Network clusterization algorithm

Community-detection Algorithms

On this homepage the authors' C++-Implementation of the two algorithms introduced in  P. Schütz and A. Caflisch, Efficient Modularity Optimization by Multi-Step Greedy Algorithm and Vertex Mover Refinement are available.

Multi-Step Greedy algorithm

The implementations used for benchmarking can be found here. For the users convenience a wrapped-up version is presented here.

Source

This C++-source is an implementation of the MSG algorithm.

Compilation

This programs has been tested with the GCC compiler suite.
g++ -m32 -O3 MSG_complete.cc -o MSG_complete
The usage of the 32-bit version is recommended to lower numerical instabilities.

Usage

The edge information is expected in the format
Start_Vertex End_Vertex Weight
Please be aware that the program expects a directed edge file. This implies that for an undirected network the links
a b weight
and
b a weight
have to be present.
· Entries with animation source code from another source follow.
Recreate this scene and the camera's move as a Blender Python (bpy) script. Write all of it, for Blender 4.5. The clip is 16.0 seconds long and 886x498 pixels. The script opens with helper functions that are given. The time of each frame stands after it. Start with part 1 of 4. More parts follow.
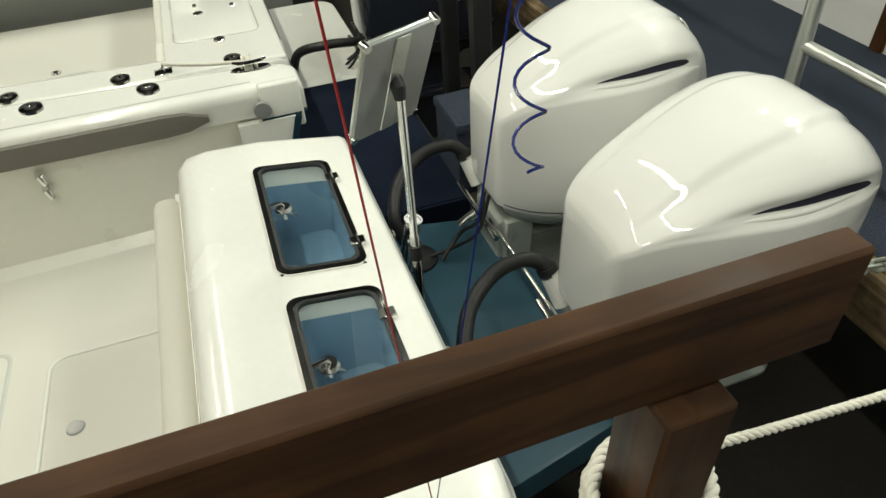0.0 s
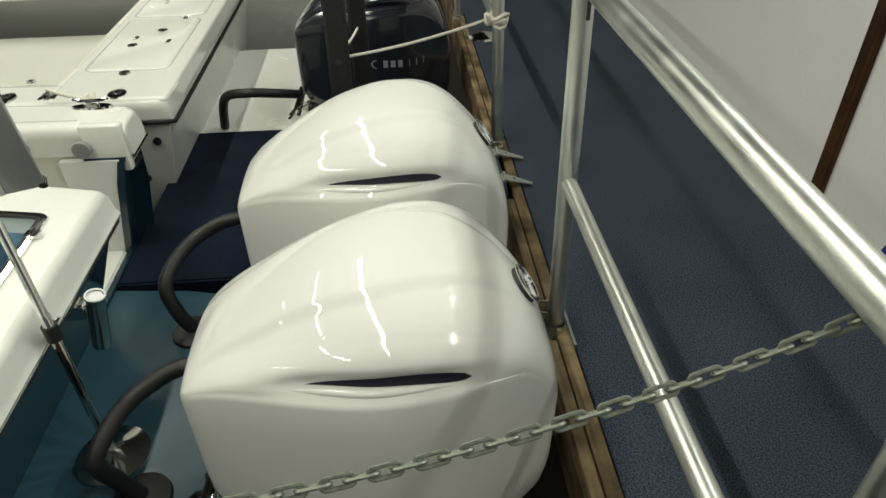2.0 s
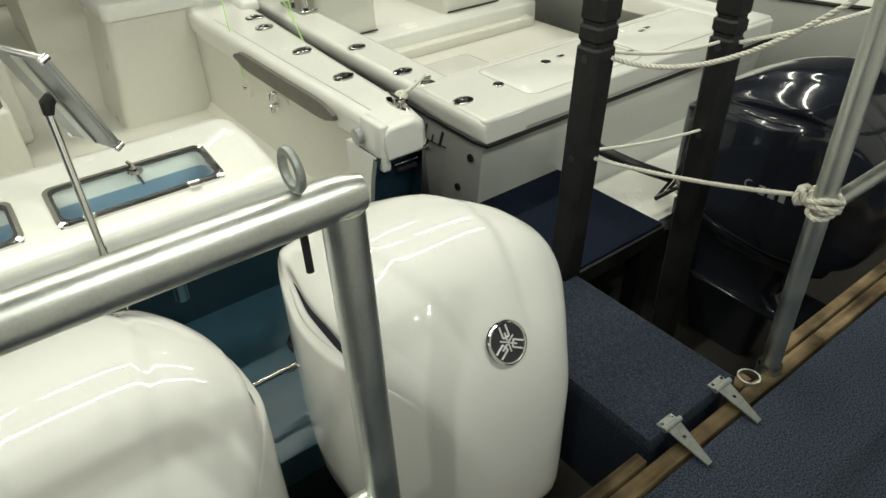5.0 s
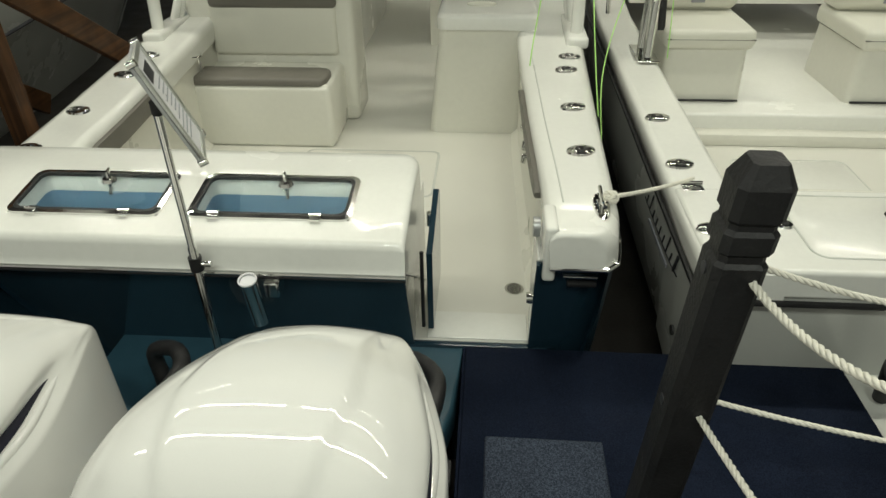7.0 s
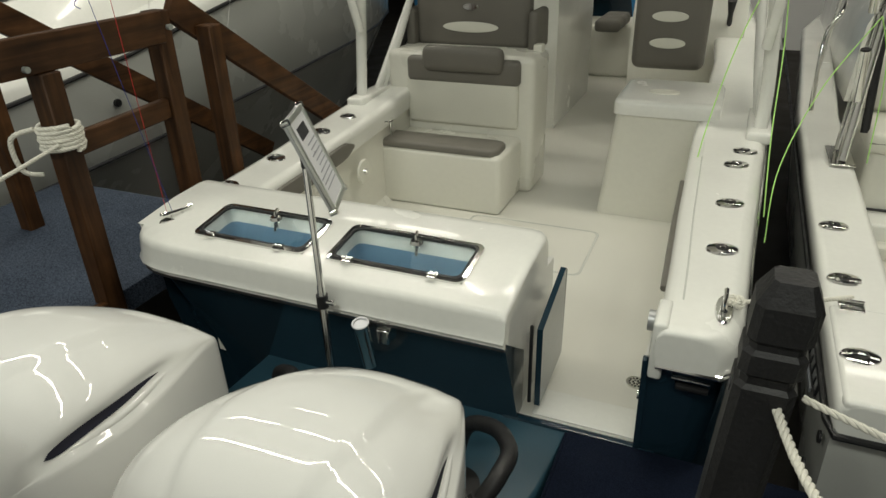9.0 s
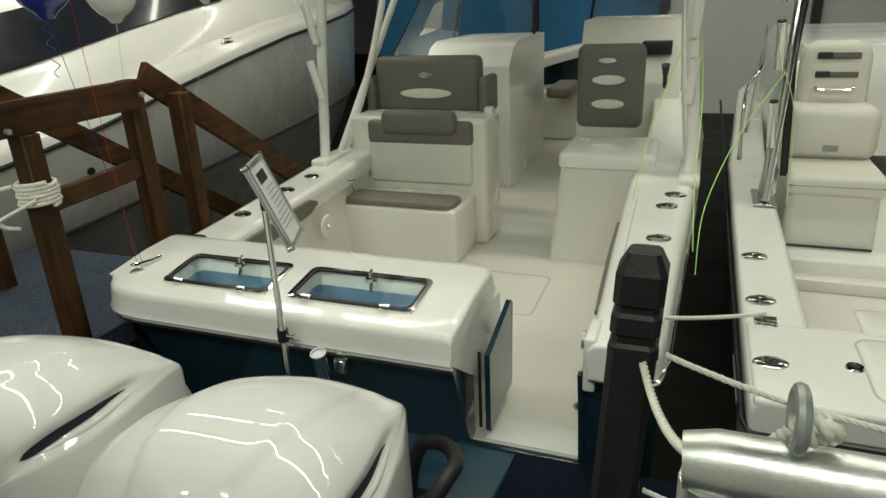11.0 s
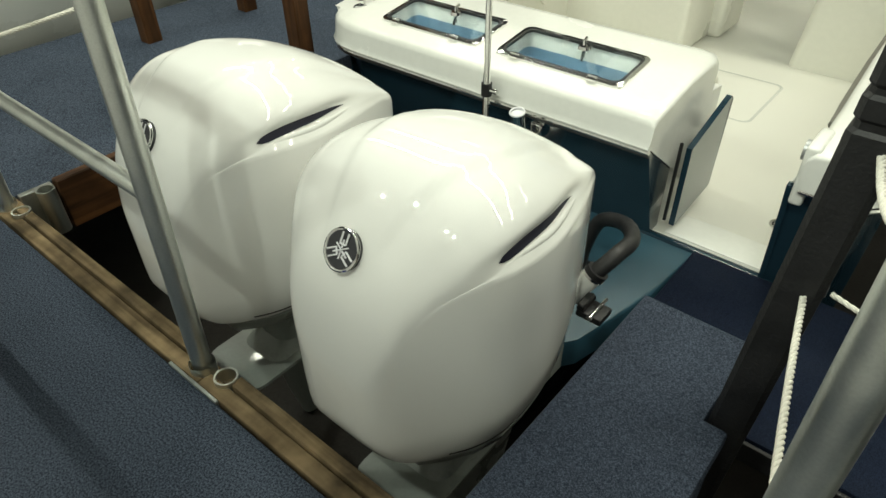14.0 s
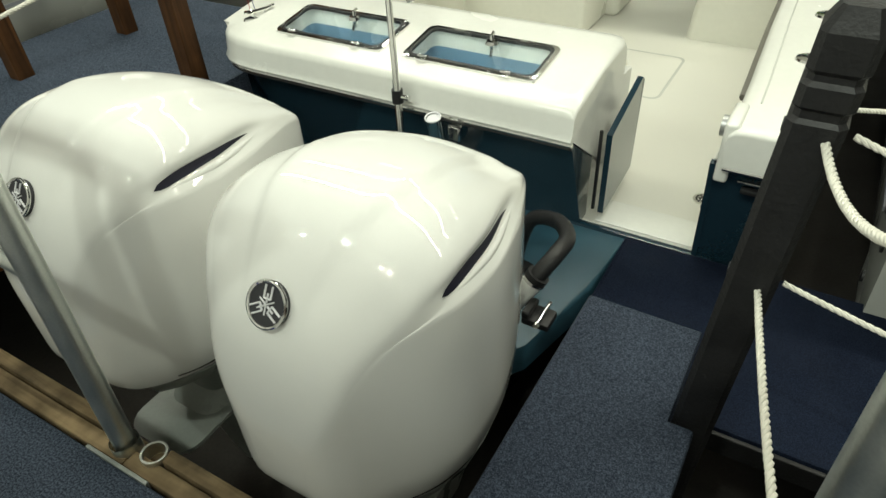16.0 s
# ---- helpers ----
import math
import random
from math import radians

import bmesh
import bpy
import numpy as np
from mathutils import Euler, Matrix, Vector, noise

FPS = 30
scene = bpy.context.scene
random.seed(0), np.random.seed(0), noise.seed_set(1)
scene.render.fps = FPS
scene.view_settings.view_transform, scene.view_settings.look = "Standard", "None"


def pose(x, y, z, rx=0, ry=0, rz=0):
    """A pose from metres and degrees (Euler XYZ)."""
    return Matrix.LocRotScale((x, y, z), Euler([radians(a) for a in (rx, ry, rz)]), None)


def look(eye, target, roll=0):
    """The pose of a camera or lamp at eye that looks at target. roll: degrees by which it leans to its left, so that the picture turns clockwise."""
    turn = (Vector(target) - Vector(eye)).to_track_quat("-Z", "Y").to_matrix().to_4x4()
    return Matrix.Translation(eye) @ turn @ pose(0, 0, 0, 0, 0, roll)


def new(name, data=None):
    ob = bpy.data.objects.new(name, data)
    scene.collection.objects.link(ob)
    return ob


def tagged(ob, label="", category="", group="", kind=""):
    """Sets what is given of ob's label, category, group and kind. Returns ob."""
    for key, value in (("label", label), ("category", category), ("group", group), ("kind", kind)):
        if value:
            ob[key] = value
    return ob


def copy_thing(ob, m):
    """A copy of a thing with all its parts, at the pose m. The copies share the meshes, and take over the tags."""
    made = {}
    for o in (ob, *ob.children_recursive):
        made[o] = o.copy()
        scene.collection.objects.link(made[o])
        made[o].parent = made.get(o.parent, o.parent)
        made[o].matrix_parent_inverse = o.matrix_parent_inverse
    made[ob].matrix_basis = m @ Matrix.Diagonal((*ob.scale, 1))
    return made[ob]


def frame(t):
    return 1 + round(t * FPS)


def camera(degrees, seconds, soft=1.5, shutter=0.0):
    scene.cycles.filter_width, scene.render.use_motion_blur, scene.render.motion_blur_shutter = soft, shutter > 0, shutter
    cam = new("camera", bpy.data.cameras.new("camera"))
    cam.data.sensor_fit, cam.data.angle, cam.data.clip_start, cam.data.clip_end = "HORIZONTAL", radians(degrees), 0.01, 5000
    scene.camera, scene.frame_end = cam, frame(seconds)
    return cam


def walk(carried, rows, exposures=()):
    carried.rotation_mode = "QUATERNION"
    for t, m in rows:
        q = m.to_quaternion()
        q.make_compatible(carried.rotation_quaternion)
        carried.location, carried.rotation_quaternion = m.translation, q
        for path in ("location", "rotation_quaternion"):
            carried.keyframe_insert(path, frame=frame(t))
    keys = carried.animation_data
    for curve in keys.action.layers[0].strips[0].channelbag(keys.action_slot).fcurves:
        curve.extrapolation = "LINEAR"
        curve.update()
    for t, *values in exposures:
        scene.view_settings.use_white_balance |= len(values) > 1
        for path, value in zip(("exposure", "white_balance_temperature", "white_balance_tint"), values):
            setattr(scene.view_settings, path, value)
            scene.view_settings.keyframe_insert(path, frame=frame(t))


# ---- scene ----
cam = camera(67.5, 16.0)
PATH = [
    (0, (-1.617, 0.348, 1.523), (-0.176, -0.099, 0.21), -3.8),
    (0.5, (-1.663, -0.009, 1.501), (-0.126, -0.373, 0.274), -4.9),
    (1, (-1.626, -0.315, 1.456), (-0.063, -0.592, 0.239), -4.2),
    (1.5, (-1.593, -0.644, 1.455), (-0.048, -0.898, 0.21), -1.7),
    (2, (-1.555, -0.97, 1.47), (0.042, -1.082, 0.272), -0.9),
    (2.5, (-1.379, -1.238, 1.472), (0.218, -1.148, 0.27), 1.9),
    (3, (-1.24, -1.472, 1.444), (0.329, -1.116, 0.256), 0.7),
    (3.2, (-1.19, -1.614, 1.446), (0.326, -1.081, 0.256), -0.4),
    (5.3, (-0.172, -1.977, 1.438), (0.689, -0.59, 0.282), -1.1),
    (5.5, (-0.068, -1.95, 1.445), (0.712, -0.517, 0.287), -0.8),
    (6, (0.285, -1.866, 1.415), (0.780, -0.299, 0.274), -1.8),
    (6.5, (0.572, -1.839, 1.418), (0.753, -0.189, 0.303), -1.9),
    (7, (0.721, -1.671, 1.421), (0.595, -0.007, 0.318), -0.7),
    (7.5, (0.807, -1.536, 1.446), (0.522, 0.108, 0.343), 2.5),
    (8, (0.952, -1.469, 1.428), (0.386, 0.162, 0.417), 1.5),
    (8.5, (1.001, -1.511, 1.435), (0.177, 0.037, 0.472), -1.9),
    (9, (1.013, -1.664, 1.448), (0.293, -0.035, 0.539), -1.7),
    (9.5, (1.036, -1.767, 1.481), (0.456, -0.025, 0.687), -1.0),
    (9.7, (1.058, -1.785, 1.499), (0.476, -0.004, 0.797), -1.4),
    (11.8, (1.234, -1.873, 1.369), (0.414, -0.233, 0.571), -1.2),
    (12, (1.216, -1.858, 1.394), (0.341, -0.309, 0.479), -1.1),
    (12.5, (1.204, -1.895, 1.359), (0.185, -0.534, 0.306), -0.7),
    (13, (1.209, -1.907, 1.34), (0.136, -0.659, 0.203), -0.9),
    (13.5, (1.209, -1.912, 1.329), (0.155, -0.707, 0.13), -1.0),
    (14, (1.206, -1.917, 1.327), (0.188, -0.722, 0.087), -1.0),
    (14.5, (1.204, -1.915, 1.327), (0.2, -0.72, 0.077), -1.6),
    (15, (1.195, -1.908, 1.327), (0.19, -0.703, 0.087), -2.2),
    (15.5, (1.174, -1.89, 1.322), (0.167, -0.678, 0.09), -3.1),
    (16, (1.11, -1.818, 1.32), (0.283, -0.506, 0.057), -3.3),
]
walk(cam, [(t, look(e, g, r)) for t, e, g, r in PATH], ((0, -0.28, 6500, 13), (3.2, -0.36, 6500, 14), (5.5, -0.34, 6500, 12), (6, -0.34, 6500, 11), (7, -0.56, 6500, 13), (8, -0.79, 6500, 17), (9.7, -0.70, 6500, 17), (12, -0.74, 6500, 9), (13, -0.60, 6500, 9), (14, -0.02, 6500, 9), (16, -0.08, 6500, 9)))

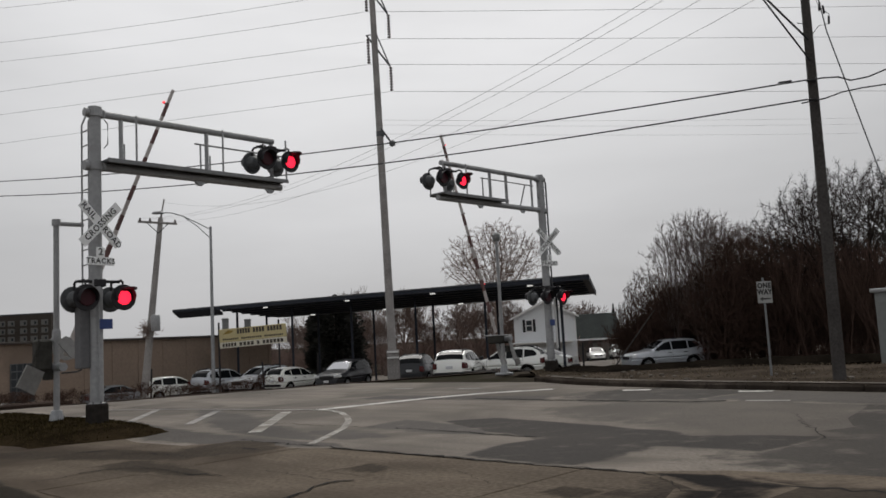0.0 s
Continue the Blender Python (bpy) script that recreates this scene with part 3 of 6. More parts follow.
def apron():
    base = Shape().add([(-26, -14, -0.012), (12, -30, -0.012), (24, -13.8, -0.012), (-20, 30.2, -0.012)], [(0, 1, 2, 3)])
    yard = tagged(part("driveway", base, TAR), "cracked concrete driveway slabs", "driveway", kind="structure")
    slab_l, slab_w = 4.6, 3.7
    mesh = Shape().box((0, 0, -0.1), (slab_l - 0.02, slab_w - 0.02, 0.2), bevel=0.012).mesh("slab")
    for j in range(5):
        for i in range(11):
            r, c = -18 + slab_l * (i + 0.5) + (1.3 if j % 2 else 0), 7.2 - slab_w * (j + 0.5)
            x, y = along(r, c)
            part("slab", mesh, CONCRETE, yard, at=pose(x, y, 0.003 + random.uniform(-0.001, 0.001), random.uniform(-0.02, 0.02), random.uniform(-0.02, 0.02), 135))
    # lens falloff painted over the right-hand slabs, along with grime
    soft_patch("stain", [(2.0, 7.4), (3.2, 6.6), (5.0, 4.8), (7.4, 2.6), (6.0, 1.0), (3.0, 2.4), (1.6, 4.0), (1.2, 5.8)], CONCRETE_GRIME_FALLOFF, yard, "broad patch of grime and painted lens falloff", 0.0059, 1.0)
    for n, (outline, fade) in enumerate((
        ([(-6.6, 13.2), (-5.0, 12.75), (-3.9, 12.1), (-3.0, 11.55), (-3.3, 11.35), (-4.2, 11.7), (-5.4, 12.3), (-6.8, 12.8)], 0.35),
        ([(-3.55, 11.74), (-3.42, 12.6), (-2.99, 12.98), (-2.4, 12.5), (-2.38, 11.82), (-2.93, 11.48)], 0.4),
        ([(-4.2, 11.0), (-3.4, 10.3), (-3.2, 10.5), (-4.0, 11.3)], 0.3),
        ([(-3.6, 10.6), (-2.8, 9.7), (-2.6, 9.75), (-2.75, 9.95), (-3.4, 10.7)], 0.18),
        ([(-1.0, 9.6), (-0.6, 9.2), (-0.5, 9.35), (-0.8, 9.7)], 0.25),
        ([(1.0, 7.5), (1.25, 7.2), (1.4, 7.35), (1.15, 7.6)], 0.2),
    )):
        soft_patch("stain", outline, CONCRETE_WORN, yard, "dark stain", 0.0064 + 0.0003 * n, fade)
    for pts, w in (
        ([(-1.9, 6.6), (-1.51, 7.61), (-1.32, 8.02), (-1.17, 8.49), (-0.97, 8.76), (-0.8, 8.71)], 0.035),
        ([(-6.44, 11.96), (-5.97, 12.0), (-5.5, 12.2), (-5.2, 12.67), (-4.88, 12.72), (-4.48, 13.08), (-4.25, 13.46)], 0.016),
        ([(-5.28, 12.60), (-5.05, 12.68), (-4.85, 12.72)], 0.05),
        ([(-4.67, 9.91), (-4.42, 10.1), (-4.18, 10.53), (-3.67, 10.7), (-3.05, 10.07), (-2.73, 9.75), (-2.57, 9.77), (-2.3, 9.48)], 0.012),
        ([(-4.28, 10.4), (-4.12, 10.56), (-3.95, 10.6)], 0.03),
        ([(-2.85, 9.86), (-2.7, 9.74), (-2.58, 9.77)], 0.04),
        ([(-1.91, 9.73), (-1.67, 9.48), (-1.23, 9.02), (-0.9, 8.73)], 0.012),
        ([(-4.56, 12.34), (-3.92, 12.01), (-3.64, 11.78), (-3.06, 11.37), (-2.88, 11.57)], 0.014),
        ([(-4.0, 12.05), (-3.86, 11.97)], 0.04),
        ([(-2.69, 12.08), (-2.43, 11.84)], 0.05),
        ([(1.4, 6.3), (1.75, 6.9), (2.1, 7.2), (2.2, 8.0)], 0.008),
        ([(0.3, 9.0), (0.5, 8.2), (1.1, 7.5), (1.2, 6.4)], 0.006),
    ):
        part("slab_crack", strip(Shape(), wander(pts), w, 0.012, 0.6), TAR, yard, "dark crack in the concrete")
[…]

The MSG algorithm is performed by
./MSG_complete edge_file level_parameter_value
The program outputs the file "partition-MSG-"edge_file"-l-eq-"level_parameter_value"-with-Q-"final_modularity. This output can directly be used by the VM procedure below.

Vertex-Mover Procedure

Source

The following implementation is used.

Compilation

This programs has been tested with the GCC compiler suite.
g++ -O3 VM.cc -o VM

Usage

The output of the MSG algorithm has to be fed-in as follows
./VM input_partition edge_file_de_symmetrized
This procedure automatically generates a file named "NO-boosted-"input_partition"-boosted-to-"final_modularity.
It is important to notice that the current implementation assumes unweighted networks. Therefore the redundant information of the edge file used for the MSG has to be removed. This means in the MSG file
a b weight
b a weight

in the VM edge file only
a b weight

For users of the program gawk this transformation can readily be done by
awk '($1<$2)' edge_file > edge_file_de_symmetrized

Network of Words in Titles of Publications (co)authored by Martin Karplus

The edges are listed in the file. Each line corresponds to one edge. The first and second column indicate the indices of the vertices spanning the edge. The weight of the edge is listed in the third column. The words corresponding to a vertex index are given here.

Awk-scripts to create Random Networks to benchmark community-detection algorithms

The following bash-scripts (calling awk) create computer-generated network which can be used to benchmark community-detection algorithms. The following three flavours exist:

  • SED: Small networks with an  exponential distribution imposed on the  degree distribution
  • SLD: Small networks with a linear distribution imposed on the degree distribution
  • LLD: Same as SLD but with at least 300 vertices